The title of Gies book suggests the ultimate outcome of such a combative stance with water. A more pragmatic approach for San Francisco, an approach Gies describes as a “slow water” approach, is to create bioswales and more permeable spaces like parks to allow whatever water San Francisco does get to slow down and stay around longer, opening up possibilities for our use or even re-use. And understanding “what water wants” will help us understand our own city that much better, Gies argues.

“Water always wins means that water tends to go where it used to go,” Gies said. “So if your home is built on filled-in wetlands, like parts of San Francisco, water will still want to go there.” 

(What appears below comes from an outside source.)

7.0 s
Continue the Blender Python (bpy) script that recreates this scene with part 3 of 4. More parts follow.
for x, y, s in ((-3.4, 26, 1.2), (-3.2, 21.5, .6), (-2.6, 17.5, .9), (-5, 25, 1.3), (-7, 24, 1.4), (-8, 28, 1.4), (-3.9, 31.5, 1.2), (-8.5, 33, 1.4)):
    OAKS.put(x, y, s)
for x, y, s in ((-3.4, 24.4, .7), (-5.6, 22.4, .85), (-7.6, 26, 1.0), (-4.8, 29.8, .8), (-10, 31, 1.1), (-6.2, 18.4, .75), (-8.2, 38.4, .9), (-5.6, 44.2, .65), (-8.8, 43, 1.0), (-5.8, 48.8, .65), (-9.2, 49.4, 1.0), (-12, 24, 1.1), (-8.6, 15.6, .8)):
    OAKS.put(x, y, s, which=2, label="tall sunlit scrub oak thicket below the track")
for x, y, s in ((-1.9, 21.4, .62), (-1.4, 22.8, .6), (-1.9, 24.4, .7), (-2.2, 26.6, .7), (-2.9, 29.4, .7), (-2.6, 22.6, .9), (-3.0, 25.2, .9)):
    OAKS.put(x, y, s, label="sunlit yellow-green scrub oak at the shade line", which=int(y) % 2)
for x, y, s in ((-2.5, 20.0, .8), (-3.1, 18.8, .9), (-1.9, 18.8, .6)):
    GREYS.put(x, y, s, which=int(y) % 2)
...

Gies praises the “Hidden Nature SF” project led by the San Francisco Estuary that uses maps and historical documents to recreate what San Francisco looked like before the Spanish arrived and began the massive transformation of the landscape we live in today. By understanding what water wants, according to Gies, San Francisco could daylight buried creeks safely and approach city planning with nature as a partner rather than as an antagonist.

What’s clear is that having more respect than the pennies on the dollar we pay in water “value”—in relation to the return value of our very existence—is needed, especially with one more IPCC report determining that our attitudes towards “everything will need to change: energy, buildings, transport, food and industry.”

And Drekmeier would like San Franciscans to go a step further than simply reusing Hetch Hetchy water for irrigation in local parks.

“The Tuolomne is the worst off of all the Central Valley rivers in terms of salmon spawning,” Drekmeier said. “The historic count of salmon averages around 100,000. Last year the count was 578. And 100 other species in that ecosystem depend on the keystone species of salmon.”

And, according to Drekmeier, some of those dead salmon lay at the feet of the City of St. Francis.